[3D scene code data]

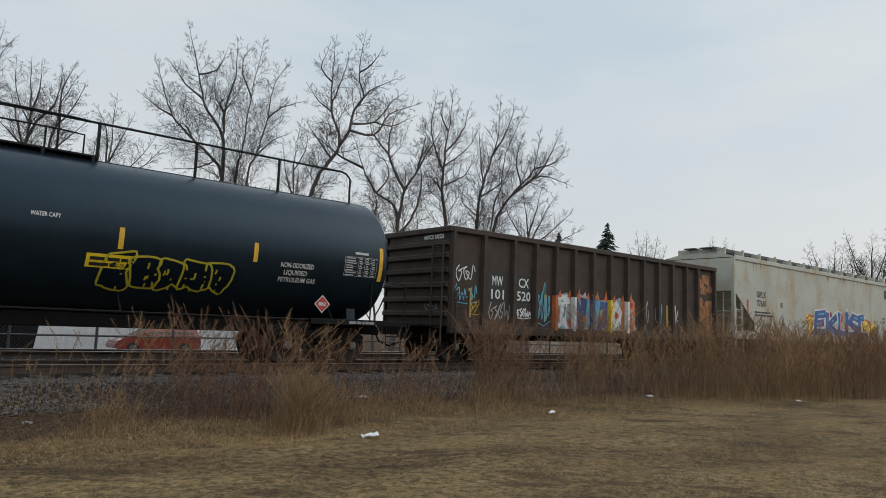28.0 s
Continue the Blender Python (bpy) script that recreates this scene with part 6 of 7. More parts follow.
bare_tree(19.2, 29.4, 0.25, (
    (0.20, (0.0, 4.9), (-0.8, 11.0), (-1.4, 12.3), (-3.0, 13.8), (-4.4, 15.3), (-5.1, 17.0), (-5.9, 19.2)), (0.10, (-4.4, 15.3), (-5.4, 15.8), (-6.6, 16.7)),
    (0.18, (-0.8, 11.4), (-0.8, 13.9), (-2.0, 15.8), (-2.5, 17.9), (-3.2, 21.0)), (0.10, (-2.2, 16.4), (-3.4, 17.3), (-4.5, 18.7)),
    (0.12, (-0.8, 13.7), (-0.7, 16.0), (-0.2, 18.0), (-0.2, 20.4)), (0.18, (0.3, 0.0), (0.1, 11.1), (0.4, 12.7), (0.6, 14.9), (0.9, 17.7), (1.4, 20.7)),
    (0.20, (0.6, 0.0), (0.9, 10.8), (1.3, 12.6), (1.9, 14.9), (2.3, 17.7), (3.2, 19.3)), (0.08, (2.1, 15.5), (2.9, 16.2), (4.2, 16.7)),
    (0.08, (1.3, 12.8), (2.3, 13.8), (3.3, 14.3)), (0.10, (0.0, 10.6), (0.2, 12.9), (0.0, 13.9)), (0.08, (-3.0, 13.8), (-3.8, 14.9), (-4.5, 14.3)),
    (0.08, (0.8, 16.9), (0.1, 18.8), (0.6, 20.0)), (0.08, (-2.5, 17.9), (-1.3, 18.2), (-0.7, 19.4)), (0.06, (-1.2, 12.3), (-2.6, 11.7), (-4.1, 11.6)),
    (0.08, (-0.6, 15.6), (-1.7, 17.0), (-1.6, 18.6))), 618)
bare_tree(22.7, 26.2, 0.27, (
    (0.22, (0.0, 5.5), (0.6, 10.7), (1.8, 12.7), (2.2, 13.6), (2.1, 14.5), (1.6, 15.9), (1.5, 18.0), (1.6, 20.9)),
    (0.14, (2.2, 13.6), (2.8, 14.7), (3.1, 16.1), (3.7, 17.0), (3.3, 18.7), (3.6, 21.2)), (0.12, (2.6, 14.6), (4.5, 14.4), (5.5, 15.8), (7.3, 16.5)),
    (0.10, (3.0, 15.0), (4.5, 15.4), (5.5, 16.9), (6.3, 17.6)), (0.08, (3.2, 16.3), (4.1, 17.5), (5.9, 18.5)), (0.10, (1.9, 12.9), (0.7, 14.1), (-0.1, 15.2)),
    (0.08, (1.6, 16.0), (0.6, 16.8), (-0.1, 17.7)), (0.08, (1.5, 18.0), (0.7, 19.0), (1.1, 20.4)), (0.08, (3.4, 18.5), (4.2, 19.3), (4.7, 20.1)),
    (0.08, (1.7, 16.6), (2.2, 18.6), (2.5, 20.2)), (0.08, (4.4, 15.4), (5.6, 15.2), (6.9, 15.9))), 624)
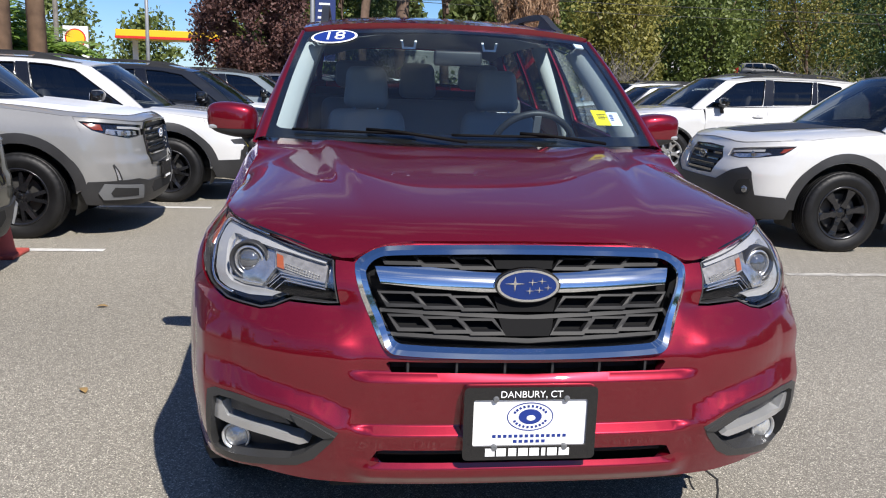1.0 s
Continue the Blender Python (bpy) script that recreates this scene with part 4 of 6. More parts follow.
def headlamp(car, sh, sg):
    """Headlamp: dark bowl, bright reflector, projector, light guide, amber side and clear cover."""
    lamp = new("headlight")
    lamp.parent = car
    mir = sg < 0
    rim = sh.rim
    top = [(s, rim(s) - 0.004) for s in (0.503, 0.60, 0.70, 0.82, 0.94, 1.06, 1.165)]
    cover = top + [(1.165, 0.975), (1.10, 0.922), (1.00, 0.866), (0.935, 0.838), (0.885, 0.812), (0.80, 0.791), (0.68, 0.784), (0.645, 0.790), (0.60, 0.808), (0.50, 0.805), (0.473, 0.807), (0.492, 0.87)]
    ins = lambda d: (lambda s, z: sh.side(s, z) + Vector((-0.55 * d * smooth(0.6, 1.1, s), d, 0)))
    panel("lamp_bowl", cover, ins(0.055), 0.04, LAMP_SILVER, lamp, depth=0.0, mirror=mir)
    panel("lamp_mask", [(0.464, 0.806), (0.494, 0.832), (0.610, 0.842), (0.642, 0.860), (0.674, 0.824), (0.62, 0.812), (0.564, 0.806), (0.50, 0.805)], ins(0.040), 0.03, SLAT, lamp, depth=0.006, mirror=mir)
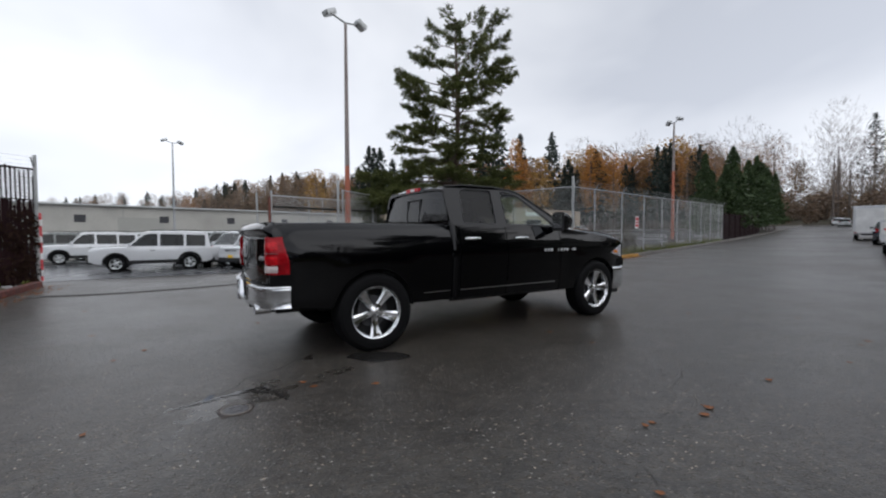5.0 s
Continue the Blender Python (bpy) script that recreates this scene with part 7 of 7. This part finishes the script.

*Aim of the exercise*: Copy the data exactly. Any picture it contains is to be omitted.

*Solution*:
28.0 s
Continue the Blender Python (bpy) script that recreates this scene with part 6 of 7. More parts follow.
bare_tree(19.2, 29.4, 0.25, (
    (0.20, (0.0, 4.9), (-0.8, 11.0), (-1.4, 12.3), (-3.0, 13.8), (-4.4, 15.3), (-5.1, 17.0), (-5.9, 19.2)), (0.10, (-4.4, 15.3), (-5.4, 15.8), (-6.6, 16.7)),
    (0.18, (-0.8, 11.4), (-0.8, 13.9), (-2.0, 15.8), (-2.5, 17.9), (-3.2, 21.0)), (0.10, (-2.2, 16.4), (-3.4, 17.3), (-4.5, 18.7)),
    (0.12, (-0.8, 13.7), (-0.7, 16.0), (-0.2, 18.0), (-0.2, 20.4)), (0.18, (0.3, 0.0), (0.1, 11.1), (0.4, 12.7), (0.6, 14.9), (0.9, 17.7), (1.4, 20.7)),
    (0.20, (0.6, 0.0), (0.9, 10.8), (1.3, 12.6), (1.9, 14.9), (2.3, 17.7), (3.2, 19.3)), (0.08, (2.1, 15.5), (2.9, 16.2), (4.2, 16.7)),
    (0.08, (1.3, 12.8), (2.3, 13.8), (3.3, 14.3)), (0.10, (0.0, 10.6), (0.2, 12.9), (0.0, 13.9)), (0.08, (-3.0, 13.8), (-3.8, 14.9), (-4.5, 14.3)),
    (0.08, (0.8, 16.9), (0.1, 18.8), (0.6, 20.0)), (0.08, (-2.5, 17.9), (-1.3, 18.2), (-0.7, 19.4)), (0.06, (-1.2, 12.3), (-2.6, 11.7), (-4.1, 11.6)),
    (0.08, (-0.6, 15.6), (-1.7, 17.0), (-1.6, 18.6))), 618)
bare_tree(22.7, 26.2, 0.27, (
    (0.22, (0.0, 5.5), (0.6, 10.7), (1.8, 12.7), (2.2, 13.6), (2.1, 14.5), (1.6, 15.9), (1.5, 18.0), (1.6, 20.9)),
    (0.14, (2.2, 13.6), (2.8, 14.7), (3.1, 16.1), (3.7, 17.0), (3.3, 18.7), (3.6, 21.2)), (0.12, (2.6, 14.6), (4.5, 14.4), (5.5, 15.8), (7.3, 16.5)),
    (0.10, (3.0, 15.0), (4.5, 15.4), (5.5, 16.9), (6.3, 17.6)), (0.08, (3.2, 16.3), (4.1, 17.5), (5.9, 18.5)), (0.10, (1.9, 12.9), (0.7, 14.1), (-0.1, 15.2)),
    (0.08, (1.6, 16.0), (0.6, 16.8), (-0.1, 17.7)), (0.08, (1.5, 18.0), (0.7, 19.0), (1.1, 20.4)), (0.08, (3.4, 18.5), (4.2, 19.3), (4.7, 20.1)),
    (0.08, (1.7, 16.6), (2.2, 18.6), (2.5, 20.2)), (0.08, (4.4, 15.4), (5.6, 15.2), (6.9, 15.9))), 624)
1.0 s
Continue the Blender Python (bpy) script that recreates this scene with part 4 of 6. More parts follow.
def headlamp(car, sh, sg):
    """Headlamp: dark bowl, bright reflector, projector, light guide, amber side and clear cover."""
    lamp = new("headlight")
    lamp.parent = car
    mir = sg < 0
    rim = sh.rim
    top = [(s, rim(s) - 0.004) for s in (0.503, 0.60, 0.70, 0.82, 0.94, 1.06, 1.165)]
    cover = top + [(1.165, 0.975), (1.10, 0.922), (1.00, 0.866), (0.935, 0.838), (0.885, 0.812), (0.80, 0.791), (0.68, 0.784), (0.645, 0.790), (0.60, 0.808), (0.50, 0.805), (0.473, 0.807), (0.492, 0.87)]
    ins = lambda d: (lambda s, z: sh.side(s, z) + Vector((-0.55 * d * smooth(0.6, 1.1, s), d, 0)))
    panel("lamp_bowl", cover, ins(0.055), 0.04, LAMP_SILVER, lamp, depth=0.0, mirror=mir)
    panel("lamp_mask", [(0.464, 0.806), (0.494, 0.832), (0.610, 0.842), (0.642, 0.860), (0.674, 0.824), (0.62, 0.812), (0.564, 0.806), (0.50, 0.805)], ins(0.040), 0.03, SLAT, lamp, depth=0.006, mirror=mir)
5.0 s
Continue the Blender Python (bpy) script that recreates this scene with part 7 of 7. This part finishes the script.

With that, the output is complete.